Because Penn’s fall semester has historically been about a week shorter than in the spring, many fall courses meet for just 36 hours, Executive Director for Education and Academic Planning in the Provost’s Office Rob Nelson said.

The University is up for a reaccreditation review in the 2013-14 academic year by the Middle States Commission on Higher Education — one of eight regional accrediting organizations for higher education institutions recognized by the United States Department of Education — and must adapt to the new guidelines in order to comply with state standards.

“We needed to add six more instructional days onto the fall semester, and this seemed like the best solution possible to us,” said Nelson, who drafted the initial calendar proposal.

Some, however, have questioned the legitimacy of the impetus behind the proposed changes.

“Frankly, I’m somewhat surprised that Penn’s accreditation status would ever be brought into question,” College freshman Noah Rubin said. “It just seems a bit absurd that [the University’s] academic reputability would ever be an issue.”
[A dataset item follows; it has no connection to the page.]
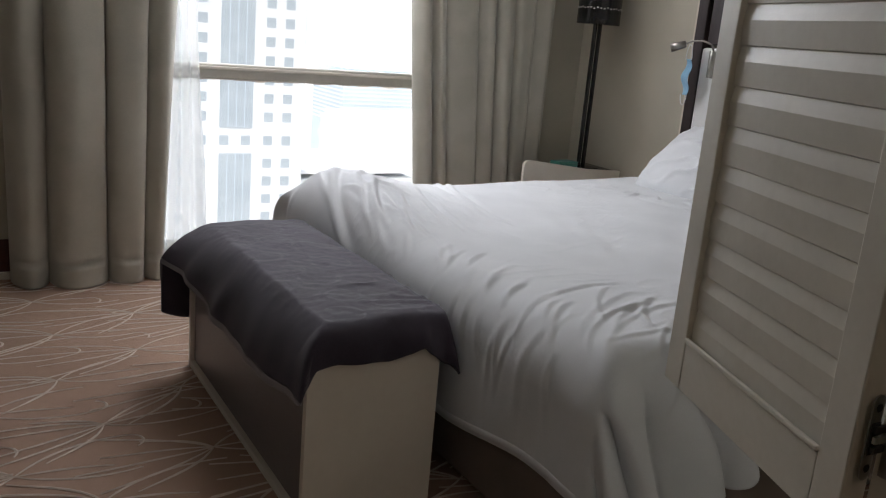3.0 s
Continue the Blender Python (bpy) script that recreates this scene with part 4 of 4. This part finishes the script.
part("wall", box(FX0, FX1, FY, FY + FD, -46, rowz(-8)), CONCRETE, tower, "white concrete facade")
part("cornice", box(FX0 - 0.6, FX1 + 0.6, FY - 0.6, FY + FD, rowz(6), rowz(-10)), CONCRETE, tower)
part("cornice", box(FX0 - 0.3, FX1 + 0.3, FY - 0.35, FY - 0.01, rowz(72), rowz(67)), CONCRETE, tower)
part("parapet", box(FX0 + 1, FX1 - 1, FY + 0.5, FY + FD, rowz(-11), rowz(-60)), CONCRETE, tower)
pane_big = mesh_of("window", box(-0.78, 0.78, -0.05, 0.0, -0.80, 0.80), HAZED_FACADE_GLASS)
pane_side = mesh_of("window", box(-0.12, 0.0, -0.7, 0.7, -0.9, 0.9), HAZED_FACADE_GLASS)
rows = [87 + 33.6 * k for k in range(8)] + [365] + [407 + 33.6 * k for k in range(9)]
for py in rows:
    for px in (757, 793, 907, 940) + ((831, 868) if py == 365 else ()):
        o = new("window", pane_big)
        o.parent, o.location = tower, (colx(px), FY, rowz(py))
    for k in range(4):
        o = new("window", pane_side)
        o.parent, o.location = tower, (FX0, FY + 2.0 + 3.4 * k, rowz(py))
for px in (757, 794, 831, 868, 904, 940):
    part("window", box(colx(px) - 0.95, colx(px) + 0.95, FY - 0.1, FY, rowz(62), rowz(12)), HAZED_FACADE_GLASS, tower)
for z0, z1 in ((342, 77), (520, 389)):
    part("glass_strip", box(colx(823), colx(879), FY - 0.15, FY, rowz(z0), rowz(z1)), HAZED_FACADE_GLASS, tower, "tall blue-grey glass strip paled for haze")
    for k in range(1, 4):
        xx = colx(823 + 14 * k)
        # mullions take the haze-paled glass colour to keep their contrast low
        part("mullion", box(xx - 0.05, xx + 0.05, FY - 0.18, FY - 0.16, rowz(z0), rowz(z1)), HAZED_GLASS, tower)
for py in (346, 384):
    part("band", box(FX0, FX1, FY - 0.06, FY, rowz(py + 2), rowz(py - 2)), CONCRETE, tower)


def far_building(x0, x1, y0, y1, top, floors, material, label):
    b = thing("far_building", label, "building", group="far buildings")
    part("wall", box(x0, x1, y0, y1, -46, top), material, b)
    h = (top + 30) / floors
    for k in range(floors):
        part("floor_band", box(x0 - 0.1, x1 + 0.1, y0 - 0.1, y1, top - (k + 1) * h, top - (k + 0.62) * h), CONCRETE, b)
    part("roof", box(x0 + 1, x1 - 1, y0 + 1, y1 - 1, top, top + 2.2), material, b)
    return b


far_building(108, 132, 250, 275, -15.0, 12, HAZED_GLASS, "distant blue glass tower paled for haze, with pale floor bands")
far_building(100, 150, 235, 248, -27.0, 4, CONCRETE, "low pale building with a flat roof")
far_building(58, 92, 170, 200, -34.0, 2, CONCRETE, "low pale building with a flat roof")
While MSCHE spokesman Richard Pokrass acknowledged that a slew of recent federal and state education legislation — such as the federal Higher Education Opportunity Act of 2008 — has been intended primarily to regulate standards at newer, for-profit institutions, he said the commission does not make any exceptions when looking into governmental compliance during its school-by-school reviews.

“The thing we stress to the 530 institutions we accredit is that, whether you’re a 30-student seminary or a major research university like Penn, you need to comply with the 14 standards we set forth in this process,” Pokrass said.

He added that the issue of instructional time and adherence to education regulations would fall under Middle States’ 11th standard in the review, entitled “educational offerings.”

Nelson explained that Penn, even as a private university, must undergo a full reaccreditation review every 10 years in order to ensure that both students and faculty are eligible for federal funding — students for financial aid resources like Pell Grants, and faculty for monetary research support.

“At its core, there seems to be a fundamental misunderstanding about the difference between a public and private school … Penn is very public in the sense that an enormous amount of federal funding flows our way,” Nelson said. “If we were ever to become unaccredited, we’d lose access to that funding.”

Some have pointed to several advantages that the new calendar may bring.

For example, Price noted that “one of the happy outcomes of shifting the calendar before Labor Day” is that the length of the fall and spring semesters will be more or less equalized.

Additionally, College and Wharton sophomore Abe Sutton, the UA’s academic affairs director, said increasing class time “could be a really good development for students” if professors use the extra sessions to delve more in-depth into certain topics, rather than simply assign more work.

College of Arts and Sciences Dean Dennis DeTurck agreed.

“Do we necessarily need the increased instructional time?” he asked. “In many ways, probably not.”

“Will we utilize it well? Absolutely.”